The first weekend in December was no fun for cryptocurrency investors. As Friday night gave way to Saturday morning on Wall Street, prices of the leading tokens plunged, with bitcoin losing about a fifth of its value.
Exactly who was selling remains a mystery, but a tantalising clue has been dropped by one of the more plugged-in people in the digital asset world: Brian Brooks. A top banking regulator under Donald Trump, he has served as chief legal officer of one crypto exchange, Coinbase, and briefly as chief executive of another, Binance US, and now heads bitcoin miner Bitfury.
Appearing at a hearing of the House of Representatives Financial Services Committee on Wednesday, Brooks raised the possibility that the crypto rout could have involved as few as one or two big players trying to unload large leveraged positions in a 24/7 market that stays open when most people are trying to get some sleep.
He offered the suggestion when asked by Al Green, a Texas Democrat, whether he thought recent episodes of “extreme volatility” in the crypto markets were a sign that something was going wrong and that investors were inflating a bubble like the one that preceded the financial crisis.
Brooks, who held the position of acting comptroller of the currency in the Trump administration, attributed recent dramatic price moves to the market’s “early stage” of development. Liquidity is so limited — he estimated about 80 per cent of bitcoin holders have never sold — that when a big crypto investor sneezes, everyone gets a cold.
“One person unwinding their position can have a massive effect on the price,” Brooks testified. “So, when you hear about a day when there was a giant price drop in bitcoin, often it turns out that there were one or two large traders who were unwinding a leveraged position and the vast majority of holders have enough confidence in it that they have literally never sold a unit of it.”
Bitcoin bulls like Brooks have their reasons for seeing a big decline in prices as something of a positive indicator.
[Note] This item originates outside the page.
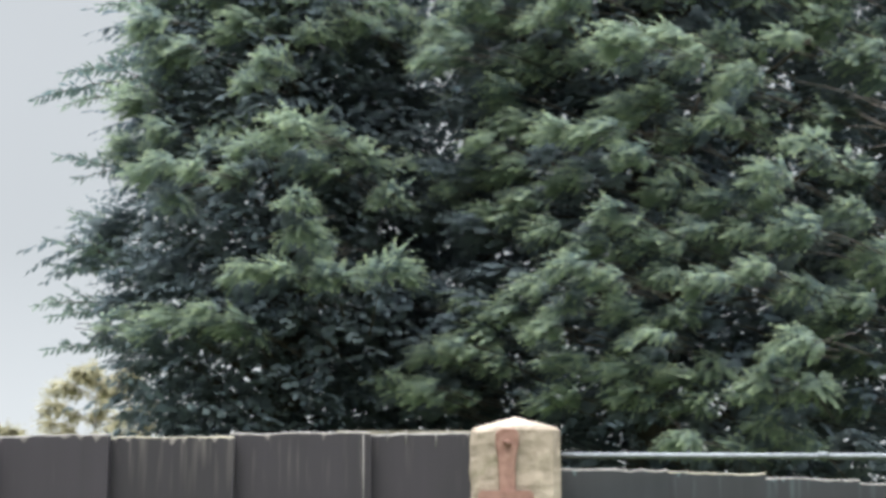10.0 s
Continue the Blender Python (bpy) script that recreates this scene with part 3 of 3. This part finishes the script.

Crypto tokens have fallen sharply before, only to resume their seemingly relentless rise.
But his analysis also helps explain why so many current regulators — most notably Gary Gensler, President Joe Biden’s choice to chair the Securities and Exchange Commission — remain so wary of the crypto markets.
If a small number of investors can easily move a market — let us assume, in this case, for fundamental reasons — a similarly small number can conceivably manipulate it.
Looser regulations in countries outside the US are only raising the risks: price volatility in the crypto spot market can be quickly amplified by risky derivatives positions built up offshore.
“People take extremely leveraged positions because the non-US platforms allow for that,” Faryar Shirzad, Coinbase’s chief policy officer, told my colleague Adam Samson this week at the FT Global Boardroom conference. “So, when you have movements, you find them accelerated.”
In an August speech to the Aspen Security Forum, Gensler hinted at the possibility that a coterie of industry insiders could take advantage of other crypto investors. “Folks buying these tokens are anticipating profits, and there’s a small group of entrepreneurs and technologists standing up and nurturing the projects” without sufficient disclosures or oversight, he said. “This leaves prices open to manipulation. This leaves investors vulnerable.”
Three months later, the SEC rejected US fund manager VanEck’s application for an exchange traded fund backed by bitcoin. In explaining its decision, the commission noted its past concerns that “persons with a dominant position in bitcoin” could manipulate its price and thereby put public investors at a disadvantage.
The result is a catch-22 for industry acolytes such as Brooks. To improve liquidity in crypto markets and reduce their susceptibility to price swings, they would like to see regulators approve trading vehicles like the one proposed by VanEck.
For all its libertarian impulses, the digital asset industry needs greater regulatory acceptance to help make institutional investors and corporations more comfortable dipping their toes in the crypto waters.
“If we had a clear regulatory framework in place, I wouldn’t be surprised if we had wider acceptance,” said Marion Laboure, a Deutsche Bank analyst. “If we had wider acceptance, we would have more liquidity. If we had more liquidity, we would have lower volatility.”
Wild weekends such as the past one will only make it harder for officials in Washington to gain comfort with the crypto markets. No regulator wants to wake up on a Saturday morning and find out that some bitcoin whale might have just cost public investors a lot of money.